Feminine desires past and present in an exhibition, a biography, and a book of poems.
Triple ruffled at the wrist, her lace-gloved hand, cocked—index and thumb extended, covers the lower half of her face above which two dark eyes dare. Punctuating their span, the eyes emphasize the scalene triangle of negative space between her two fingers. The hand, a mask itself in covering, holds the face as if it were a mask—the situation of the double mask. All the while, the eyes float behind both. Oh, Dilon read on. Odilon Redon. This geometry of vogue would be enough to make de Honnecourt swoon . . .

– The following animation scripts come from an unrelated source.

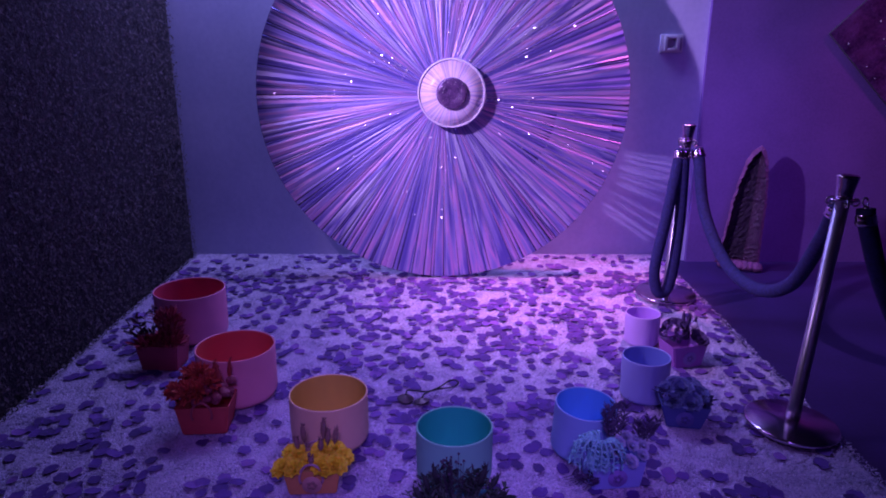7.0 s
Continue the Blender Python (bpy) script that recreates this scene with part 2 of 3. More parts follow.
def rose(bm, c, r, rings=4, axis=(0, 0, 1), ruffle=0.15):
    """A flower head of overlapping cupped petals, closer to the axis towards the heart."""
    m = Matrix.Translation(c) @ Vector(axis).normalized().to_track_quat("Z", "Y").to_matrix().to_4x4()
    for k in range(rings):
        u = (k + 0.6) / rings
        count = 3 + 2 * k
        lean = radians(6 + 50 * u)
        for i in range(count):
            a = 2 * math.pi * (i + 0.5 * (k % 2)) / count + random.uniform(-0.2, 0.2)
            w, h = r * (0.5 + 0.45 * u), r * (0.62 + 0.3 * u)
            grid = []
            for p in range(4):
                row = []
                for q in range(5):
                    s, t = (q - 2) / 2, p / 3
                    bulge = (1 - s * s * 0.55) * math.sin(0.5 + t * 1.9)
                    x = s * w * (0.45 + 0.55 * math.sin(min(1, t + 0.25) * math.pi * 0.55))
                    out = r * 0.12 * (1 + k) * 0.6 + math.sin(lean) * h * t + bulge * r * 0.10
                    z = math.cos(lean) * h * t * (1 - 0.22 * s * s) + random.uniform(-1, 1) * ruffle * r * 0.25 * t
                    row.append(bm.verts.new(m @ Vector((math.cos(a) * out - math.sin(a) * x, math.sin(a) * out + math.cos(a) * x, z))))
                grid.append(row)
            for p in range(3):
                for q in range(4):
                    bm.faces.new((grid[p][q], grid[p][q + 1], grid[p + 1][q + 1], grid[p + 1][q]))


def ball(bm, c, r, sub=1, squash=1.0):
    made = bmesh.ops.create_icosphere(bm, subdivisions=sub, radius=r)["verts"]
    for v in made:
        v.co = Vector((v.co.x, v.co.y, v.co.z * squash)) * random.uniform(0.9, 1.1) + Vector(c)


# ---- the room ----
BACK, LEFT, EDGE, FLOOR = 4.61, -1.73, 1.652, -0.05


def slab(name, x0, x1, y0, y1, z0, z1, mat, label, category):
    bm = bmesh.new()
    box(bm, x0, x1, y0, y1, z0, z1)
    return tagged(part(name, bm, mat, smooth=False), label, category, kind="structure")


slab("floor", -1.9, 4.7, -2.7, 4.8, FLOOR - 0.1, FLOOR, M_FLOOR, "smooth dark floor under the carpet, lit violet", "floor")
slab("ceiling", -1.9, 4.7, -2.7, 4.8, 3.1, 3.2, M_CEIL, "dark painted ceiling", "ceiling")
slab("wall_north", -1.9, EDGE, BACK, BACK + 0.15, FLOOR, 3.1, M_BACK, "pale plaster wall behind the foil disc, washed blue", "wall")
slab("wall_north_dark", EDGE, 4.7, BACK - 0.03, BACK + 0.15, FLOOR, 3.1, M_DARKWALL, "dark violet painted wall beside the pale one", "wall")
slab("wall_west", LEFT - 0.15, LEFT, -2.7, BACK, FLOOR, 3.1, M_HEDGE, "near-black side wall covered in artificial hedge leaves", "wall")
slab("wall_east", 4.55, 4.7, -2.7, BACK, FLOOR, 3.1, M_DARKWALL, "dark violet painted side wall", "wall")
slab("wall_south", -1.9, 4.7, -2.85, -2.7, FLOOR, 3.1, M_DARKWALL, "dark violet painted wall behind the carpet", "wall")


def hedge():
    rng = np.random.default_rng(5)
    n = 60000
    y, z = rng.uniform(0.8, BACK - 0.02, n), rng.uniform(FLOOR, 3.05, n)
    d = rng.uniform(0.0, 0.035, n)
    s = rng.uniform(0.005, 0.012, n)
    a, tilt, yaw = rng.uniform(0, 2 * np.pi, n), rng.uniform(-0.6, 0.6, n), rng.uniform(-0.6, 0.6, n)
    u = np.stack([np.sin(tilt), np.cos(a) * np.cos(tilt), np.sin(a) * np.cos(tilt)], 1)
    w = np.stack([np.sin(yaw), -np.sin(a) * np.cos(yaw), np.cos(a) * np.cos(yaw)], 1)
    c = np.stack([LEFT + 0.006 + d, y, z], 1)
    v = np.stack([c - u * s[:, None], c + w * s[:, None] * 0.55, c + u * s[:, None], c - w * s[:, None] * 0.55], 1).reshape(-1, 3)
    v[:, 0] = np.maximum(v[:, 0], LEFT + 0.003)
    me = bpy.data.meshes.new("hedge_leaves")
    me.from_pydata(v.tolist(), [], np.arange(4 * n).reshape(n, 4).tolist())
    me.materials.append(M_LEAF)
    tagged(new("hedge_leaves", me), "dense small dark artificial hedge leaves covering the side wall", "hedge", kind="stuff")


hedge()


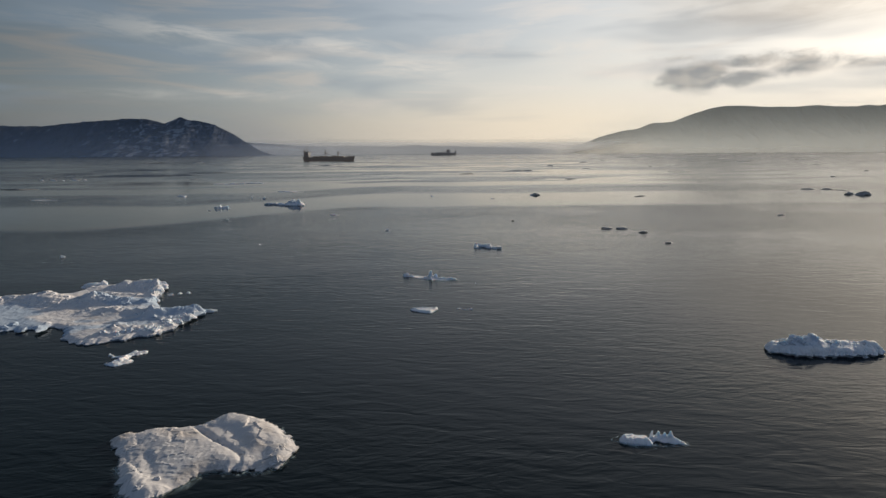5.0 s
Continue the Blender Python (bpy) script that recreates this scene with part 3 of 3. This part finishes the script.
def cargo_ship(m, label):
    """A laden bulk carrier, 122 m, accommodation aft, hatch covers, two deck cranes and a raised forecastle."""
    ship = thing("cargo_ship", m @ Matrix.Scale(0.95, 4), label, "ship")
    part("hull", hull_mesh(122, 19, 8.5, -2, 3.2, 1.5, 0.28, 1.0), HULL, ship, "dark hull paint streaked with rust")
    part("boot_top", hull_mesh(121.6, 18.9, 8.5, -2, 0, 0, 0.0, 0.275), RED, ship, "dull red waterline band")
    for k in range(5):
        x = -30 + k * 15.5
        coaming = box_part("hatch_coaming", x - 6.2, x + 6.2, -6.5, 6.5, 8.3, 10.0, DECK, ship)
        box_part("hatch_cover", x - 6.5, x + 6.5, -6.8, 6.8, 10.0, (11.0, 11.6, 10.8, 11.9, 11.2)[k], DECK, coaming, "rust-brown hatch cover", 0.2)
    house = box_part("accommodation_block", -56, -46, -8, 8, 8.5, 19.2, WHITE, ship, "weathered grey-white superstructure", 0.3)
    for k in range(4):
        box_part("window_band", -45.99, -45.9, -7, 7, 10.6 + 2.6 * k, 11.6 + 2.6 * k, PANE, house)
        box_part("window_band", -55, -47, -8.1, -8.0, 10.6 + 2.6 * k, 11.6 + 2.6 * k, PANE, house)
    bridge = box_part("bridge", -52.5, -45.5, -9.6, 9.6, 19.3, 22.0, WHITE, ship, "bridge deck with open wings", 0.3)
    box_part("window_band", -45.45, -45.38, -9, 9, 20.4, 21.5, PANE, bridge)
    box_part("window_band", -52, -46, -9.7, -9.62, 20.4, 21.5, PANE, bridge)
    funnel = box_part("funnel", -59.8, -56.2, -2.4, 2.4, 9.5, 25.0, HULL, ship, "black funnel", 0.5)
    rod("exhaust_pipe", (-58.2, 0, 24.9), (-58.2, 0, 28), 0.5, 0.4, STEEL, funnel)
    mast = rod("radar_mast", (-51, 0, 21.9), (-51, 0, 34.5), 0.9, 0.4, STEEL, ship)
    box_part("radar_scanner", -52.6, -49.4, -0.3, 0.3, 30.2, 30.8, WHITE, mast)
    box_part("yard", -51.2, -50.8, -3, 3, 27.4, 27.9, STEEL, mast)
    for x in (-6.8, 24.5):
        crane = part("deck_crane", box(bmesh.new(), x - 1.1, x + 1.1, -1.3, 1.3, 8.3, 20.0), STEEL, ship, "rusty deck crane")
        box_part("operator_cab", x - 1.6, x + 1.6, -1.7, 1.7, 18.6, 21.6, STEEL, crane)
        rod("jib", (x + 1.2, 0, 19.5), (x + 13.5, 0, 13.4), 0.6, 0.35, STEEL, crane)
        rod("king_post", (x, 0, 21.5), (x, 0, 23.6), 0.5, 0.3, STEEL, crane)
    fore = rod("foremast", (50, 0, 11), (50, 0, 19.5), 0.4, 0.2, STEEL, ship)
    box_part("yard", 49.8, 50.2, -1.5, 1.5, 16.0, 16.3, STEEL, fore)
    box_part("forecastle", 44.5, 54, -5, 5, 10.5, 12.2, HULL, ship, "", 0.3)
    for side in (-9.0, 9.0):
        rail = rod("bulwark_rail", (-42, side, 9.6), (44, side, 9.6), 0.08, 0.08, STEEL, ship)
        for k in range(18):
            rod("stanchion", (-42 + k * 5, side, 8.4), (-42 + k * 5, side, 9.6), 0.05, 0.05, STEEL, rail, "", 5)
    boat = part("lifeboat", lump(6.5, 2.4, 2.2, 5, 4, 0.02, 2), RED, ship, "orange-red lifeboat", True)
    boat.matrix_basis = pose(-51, -8.9, 14.8)
    return ship


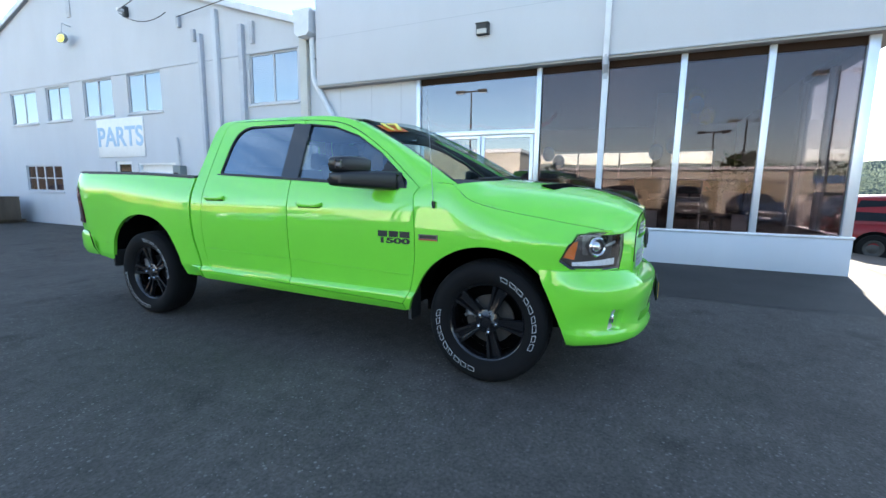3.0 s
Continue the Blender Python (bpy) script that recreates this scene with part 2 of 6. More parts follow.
M["paper"] = shade("paper", (0.75, 0.74, 0.72), rough=0.7, vary=0.05, scale=3)
M["balloonblue"] = shade("blue_balloon", (0.03, 0.16, 0.50), rough=0.2)
M["balloonyellow"] = shade("yellow_balloon", (0.70, 0.48, 0.05), rough=0.2)
M["lane"] = shade("sunlit_pavement", (0.100, 0.087, 0.074), rough=0.85, vary=0.25, scale=0.5, fine=0.15, fscale=60)


# ---- mesh helpers ----
def finish(bm, sharp=35):
    for f in bm.faces:
        f.smooth = True
    bm.normal_update()
    lim = radians(sharp)
    for e in bm.edges:
        if len(e.link_faces) != 2 or e.calc_face_angle(0) > lim:
            e.smooth = False


def mesh_of(name, bm, material, sharp=35):
    finish(bm, sharp)
    me = bpy.data.meshes.new(name)
    bm.to_mesh(me)
    bm.free()
    for m in (material if isinstance(material, (list, tuple)) else [material]):
        me.materials.append(m)
    return me


def part(name, bm, material, parent, label="", sharp=35):
    ob = new(name, mesh_of(name, bm, material, sharp))
    ob.parent = parent
    return tagged(ob, label)


def solid(name, bm, material, label, category="", kind="", group="", sharp=35):
    ob = new(name, mesh_of(name, bm, material, sharp))
    return tagged(ob, label, category or name.rstrip("_0123456789").replace("_", " "), group, kind)


def thing(name, label, category, group="", kind="", at=None):
    ob = new(name)
    ob.empty_display_size = 0.1
    if at is not None:
        ob.matrix_world = at
    return tagged(ob, label, category, group, kind)


def box(bm, x0, x1, y0, y1, z0, z1, bevel=0.0, seg=2):
    r = bmesh.ops.create_cube(bm, size=1)
    vs = r["verts"]
    for v in vs:
        v.co = Vector((x0 + (v.co.x + 0.5) * (x1 - x0), y0 + (v.co.y + 0.5) * (y1 - y0), z0 + (v.co.z + 0.5) * (z1 - z0)))
    if bevel:
        es = {e for v in vs for e in v.link_edges}
        bmesh.ops.bevel(bm, geom=list(es), offset=bevel, segments=seg, profile=0.5, affect="EDGES")
    return bm


def B(*a, **k):
    return box(bmesh.new(), *a, **k)


def tube(bm, pts, r, seg=8, cap=True):
    """A round bar along a line of points; r may be one number or one for each point."""
    pts = [Vector(p) for p in pts]
    rs = r if isinstance(r, (list, tuple)) else [r] * len(pts)
    rings = []
    last = None
    for i, p in enumerate(pts):
        d = (pts[min(i + 1, len(pts) - 1)] - pts[max(i - 1, 0)]).normalized()
        a = d.cross(Vector((0, 0, 1))) if last is None else last - d * last.dot(d)
        if a.length < 1e-3:
            a = d.cross(Vector((0, 1, 0)))
        a.normalize()
        last = a
        b = d.cross(a)
        rings.append([bm.verts.new(p + rs[i] * (math.cos(t) * a + math.sin(t) * b)) for t in (2 * math.pi * k / seg for k in range(seg))])
    for r0, r1 in zip(rings, rings[1:]):
        for k in range(seg):
            bm.faces.new((r0[k], r0[(k + 1) % seg], r1[(k + 1) % seg], r1[k]))
    if cap:
        bm.faces.new(rings[0][::-1])
        bm.faces.new(rings[-1])
    bmesh.ops.recalc_face_normals(bm, faces=bm.faces[:])
    return bm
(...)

These thoughts rushed through my head as I saw Lisa Cohen’s All We Know: Three Lives. Two of the three women the book explores would probably agree that a good cover is almost everything, this would be one-time fashion editor of British Vogue, Madge Garland, and the much misunderstood socialite Mercedes de Acosta. The third, Esther Murphy, was more active in politics and pontificating than appearances…though, all three women were political in some right by uncompromisingly being who they were; minorities at the center of the culture of their time. Their lives do intersect, and where not directly, their circles do. By bringing these three together, Cohen provides a much needed window on the changing expectations and roles of pre- and post-war (lesbian) women, society, and fashion.